A project to increase the cancer care facilities at public hospitals in Charleville, Roma and St George will be left in the capable hands of Charleville Nursing Unit Manager, Nicky McKellar.
The expansion of services will take place over the coming months and aims to alleviate travel burdens on regional cancer patients seeking treatments such as chemotherapy.
The three-year cancer care strategy was approved by the South West Hospital and Health Service, according to Chief Executive, Glynis Schultz.
“Patients with less complex needs will be able to receive services right here in the South West, closer to their friends and families and not have to travel as regularly to major centres outside the region for their care,” she says.

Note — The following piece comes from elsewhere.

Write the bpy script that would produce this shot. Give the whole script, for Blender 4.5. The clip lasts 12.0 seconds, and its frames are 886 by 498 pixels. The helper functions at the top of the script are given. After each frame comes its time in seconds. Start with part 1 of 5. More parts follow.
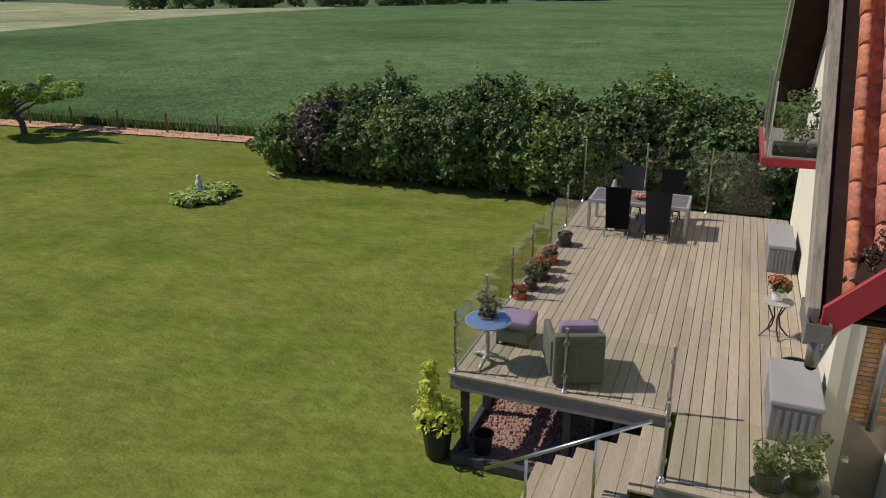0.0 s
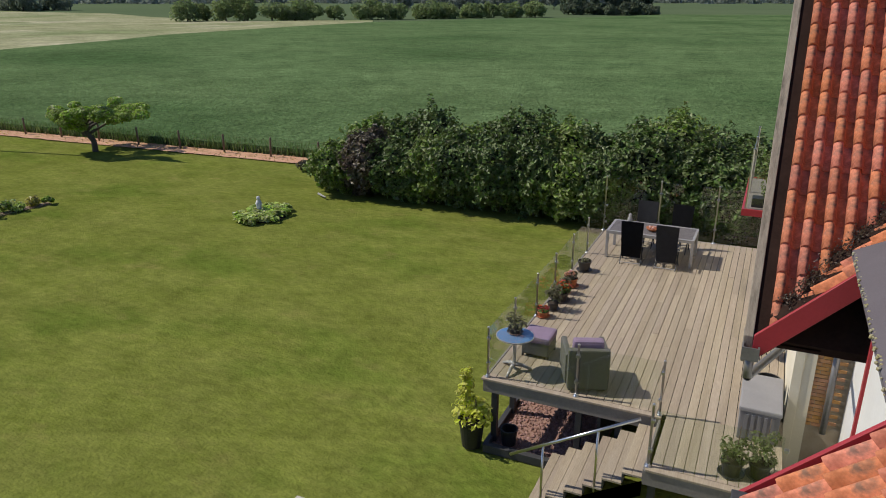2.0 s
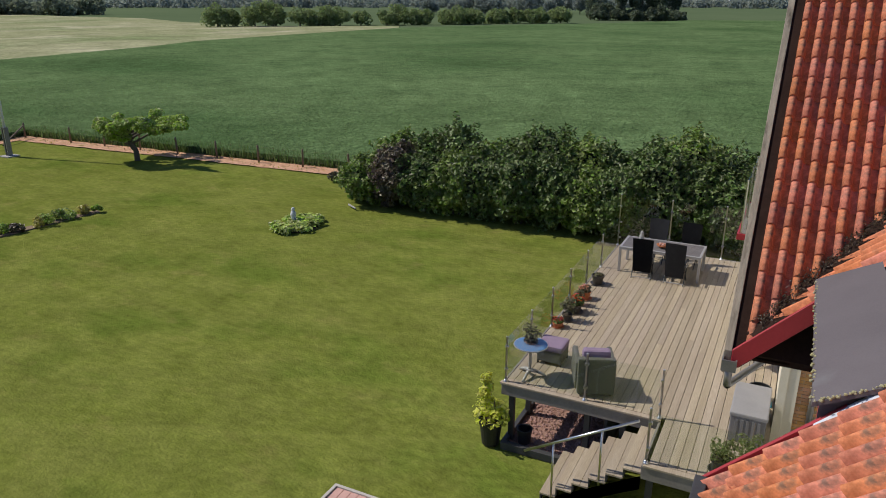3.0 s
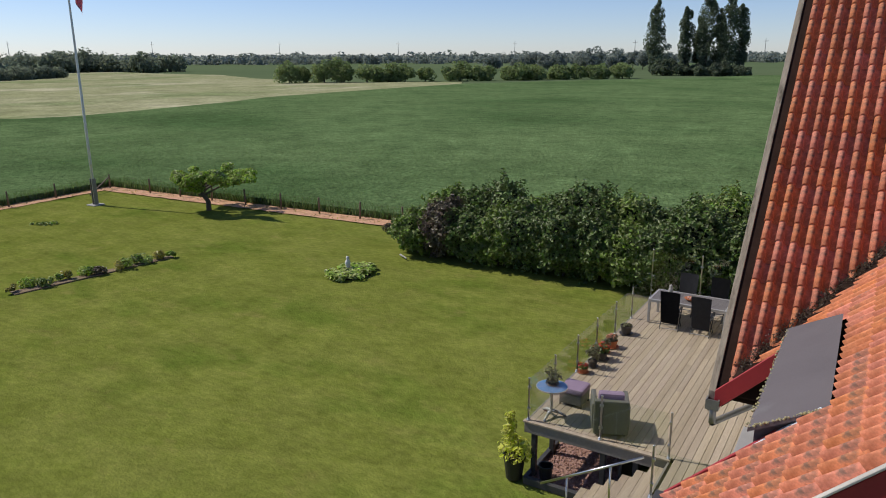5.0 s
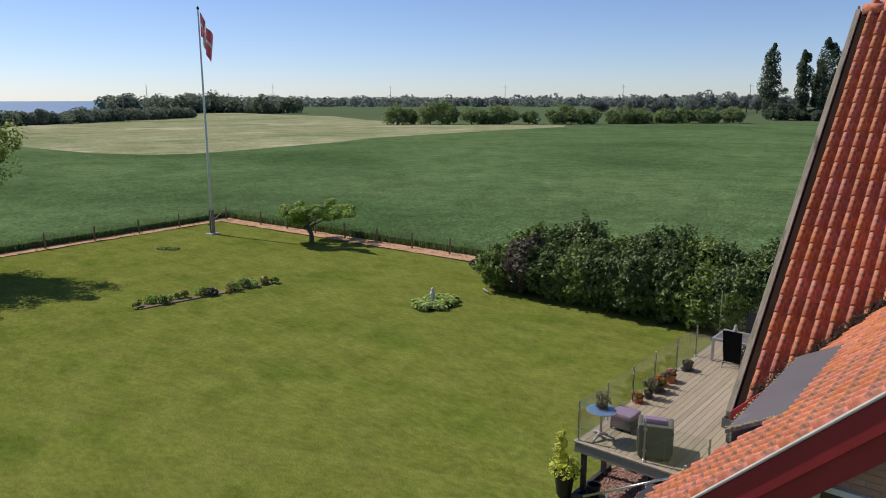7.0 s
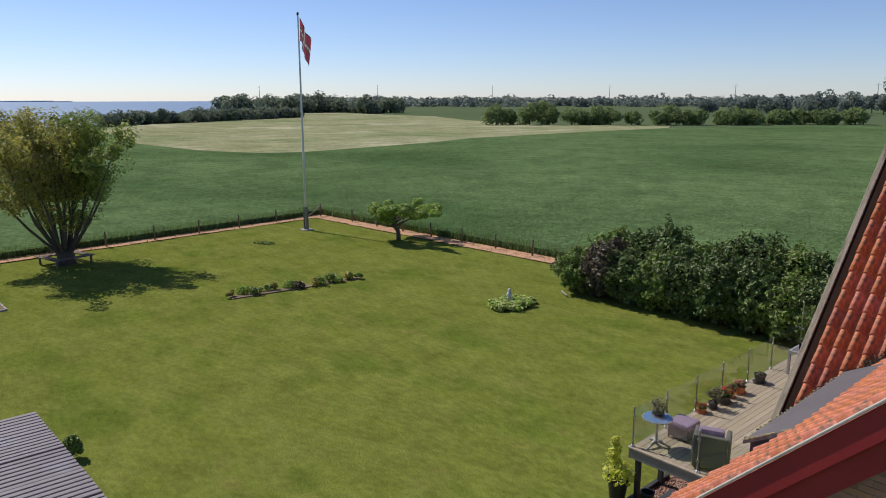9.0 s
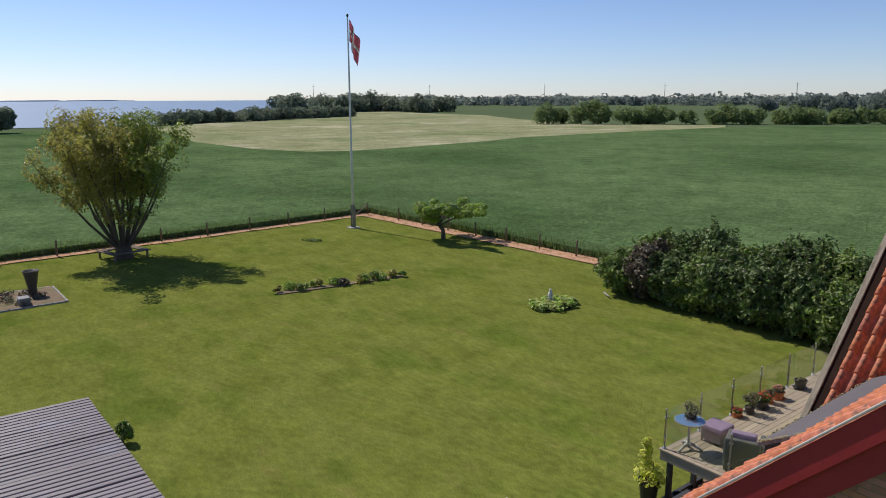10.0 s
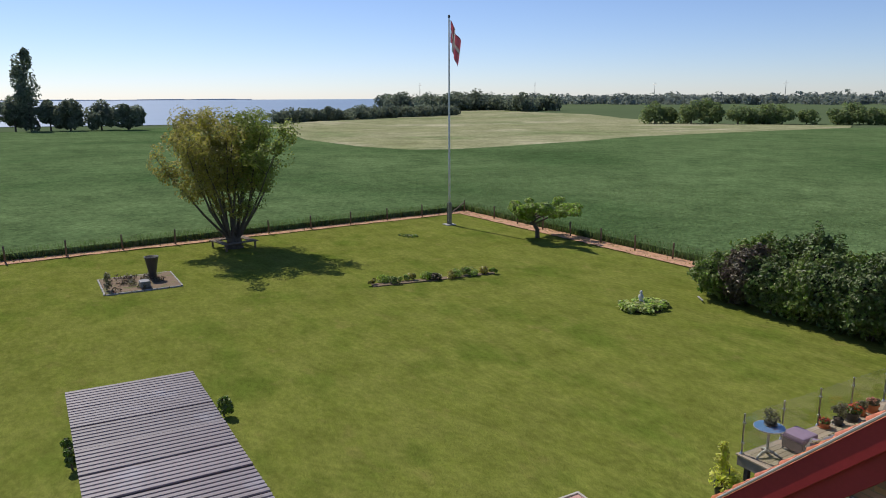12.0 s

Of the 262 South West patients that received public cancer treatment in 2014, 115 of those were directed to larger public hospitals outside the region for more complex procedures and a further 445 received treatment through the private health sector.
Ms McKellar says that the expansion in cancer care services may see fewer people reliant on private health services.
“As we improve and expand cancer care services here in the South West, it may well be that some of these private episodes of care may be able to be delivered within our region also.’’
The expansions will be implemented with the support and advice from specialist care teams at larger tertiary hospitals.
“We are currently in discussions with Toowoomba Hospital and the Princess Alexandra Hospital in Brisbane to develop partnerships between us and their specialist cancer and palliative care units,’’ says Ms Schultz.
With a strong interest in cancer and palliative care, Ms McKellar is keen to take up her new role and see the project get underway, saying that patients can expect to receive chemotherapy services at the Roma Hospital as soon as January next year.
The services will become available at Charleville and St George hospitals later in 2016.
Whilst more complex treatments will still need to visit larger hospitals in Toowoomba or Brisbane for specialised care, the increase in facilities will take the travel burdens off a large number of patients that require low-risk cancer treatments in regional areas.
The developments will also provide an opportunity for cancer and palliative care training among existing professionals in the region.